If Putin and Mordashov had been secretly chatting about the prospect of a Luxembourg-based European steelmaker taking entire control of Severstal, its pipemaking division included, this apparent reference by Putin to beating European imports of pipe looks, in retrospect, to be ludicrous camouflage.
Putin then changed tack, asking Mordashov for other details of the Severstal group, including payroll numbers at both the domestic steelmaking and the automobile divisions, and at Severstal’s plants abroad. “How do you estimate the technological level at your enterprises abroad?” Putin asked. “With us, no worse [than others]. Everyone has advantages.
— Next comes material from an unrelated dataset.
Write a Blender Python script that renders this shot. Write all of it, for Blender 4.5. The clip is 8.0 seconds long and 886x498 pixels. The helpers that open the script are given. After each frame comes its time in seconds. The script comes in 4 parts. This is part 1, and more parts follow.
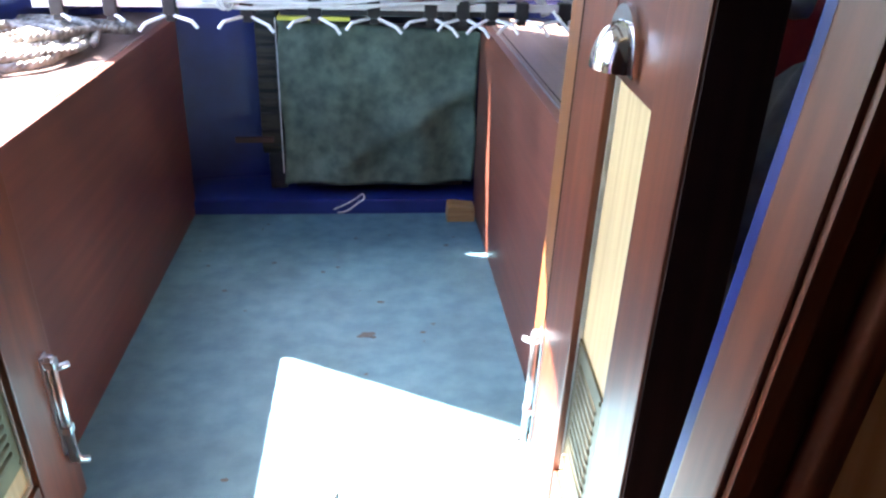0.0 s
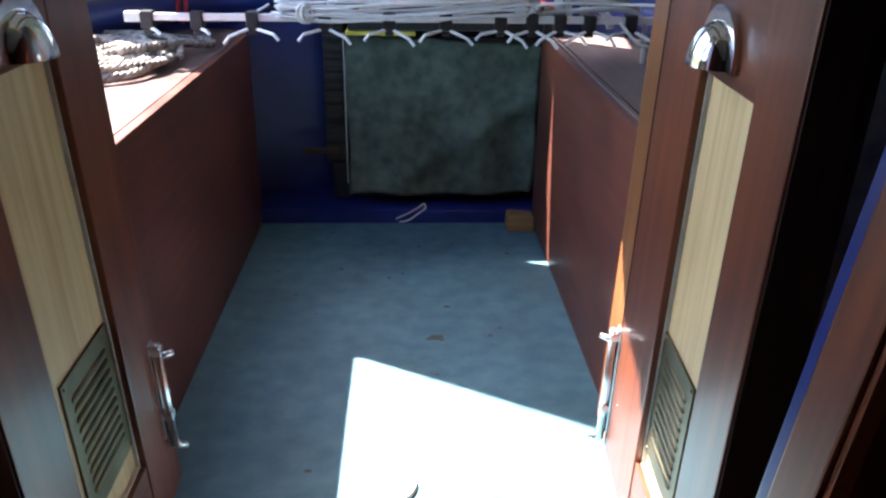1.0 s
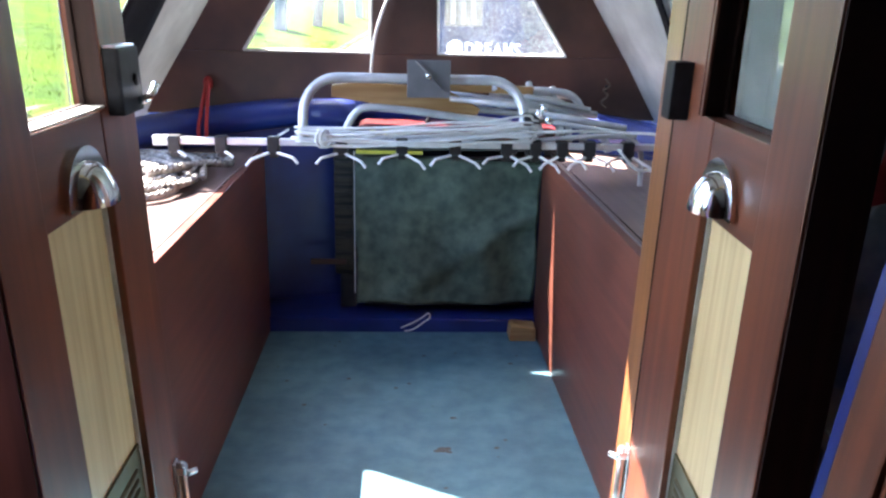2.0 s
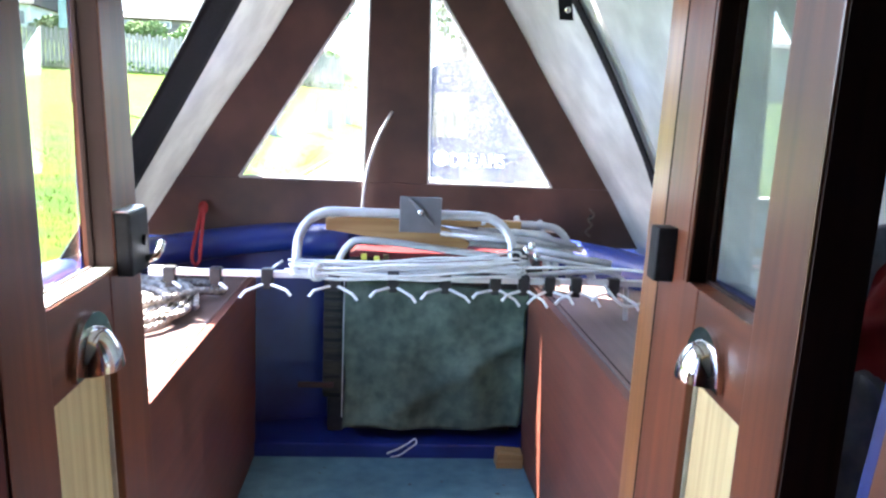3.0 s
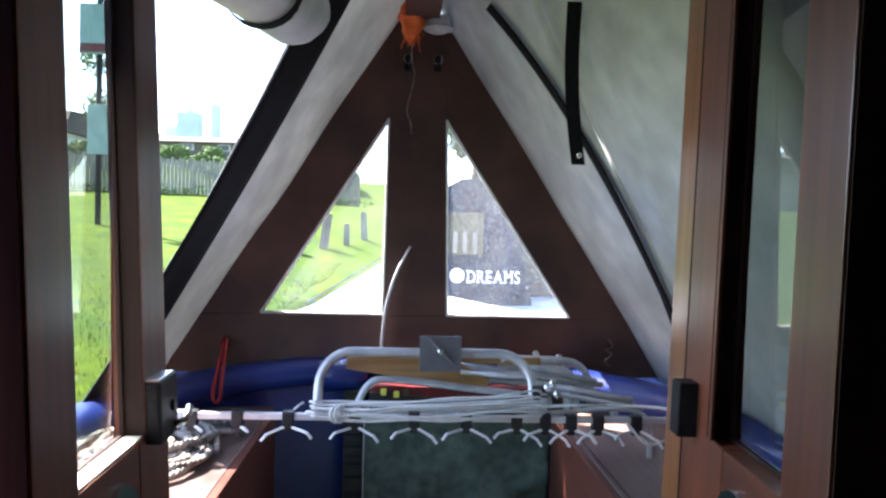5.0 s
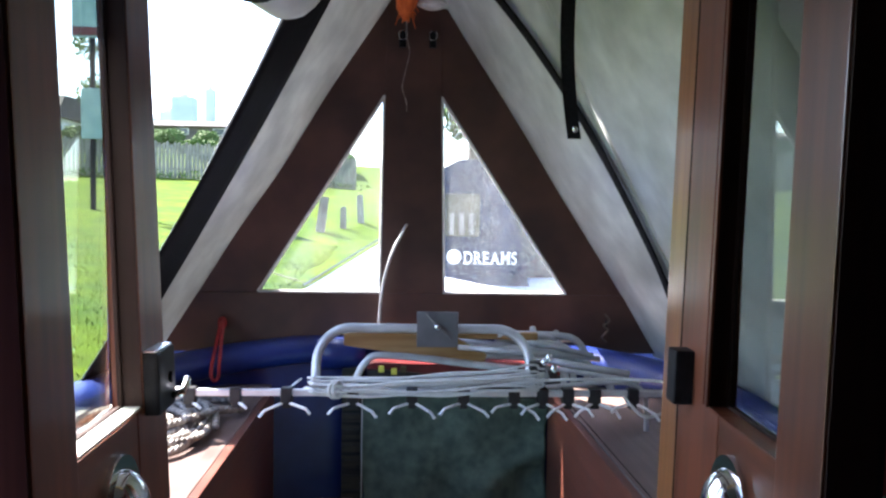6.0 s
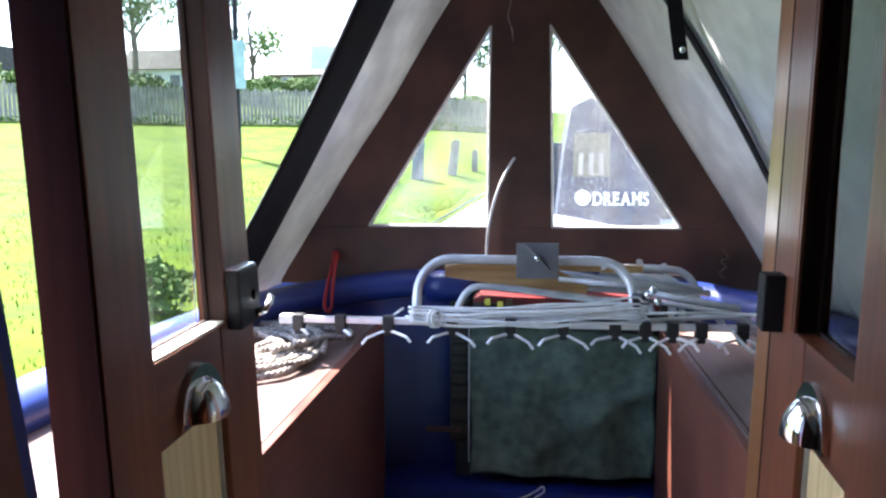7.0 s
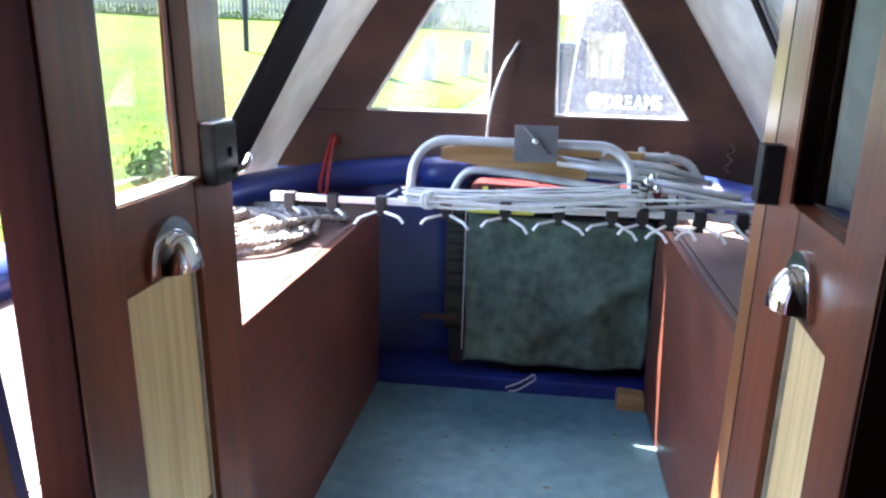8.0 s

But as a whole, certainly, we are better.” Mordashov claimed that in buying out bankrupt plants in Italy and the US, Russia was “reviving” the industry. “And how are social questions solved at your enterprises?, the president asked. “Except for us,” he said, “nobody can provide quality of life to our workers. This is the situation as it has developed historically in Russia.” He told Putin that Severstal operates at a youth camp in Cherepovets for 2,500 children, plus an ice-hockey team.
In short, Mordashov tried to pull the wool over Putin’s eyes regarding the social welfare policy he has been implementing, beyond youth camps and hockey games. But can he have dared to speak to the President about caring for young runaways from Cherepovets, when Mordashov himself was running away from Russia?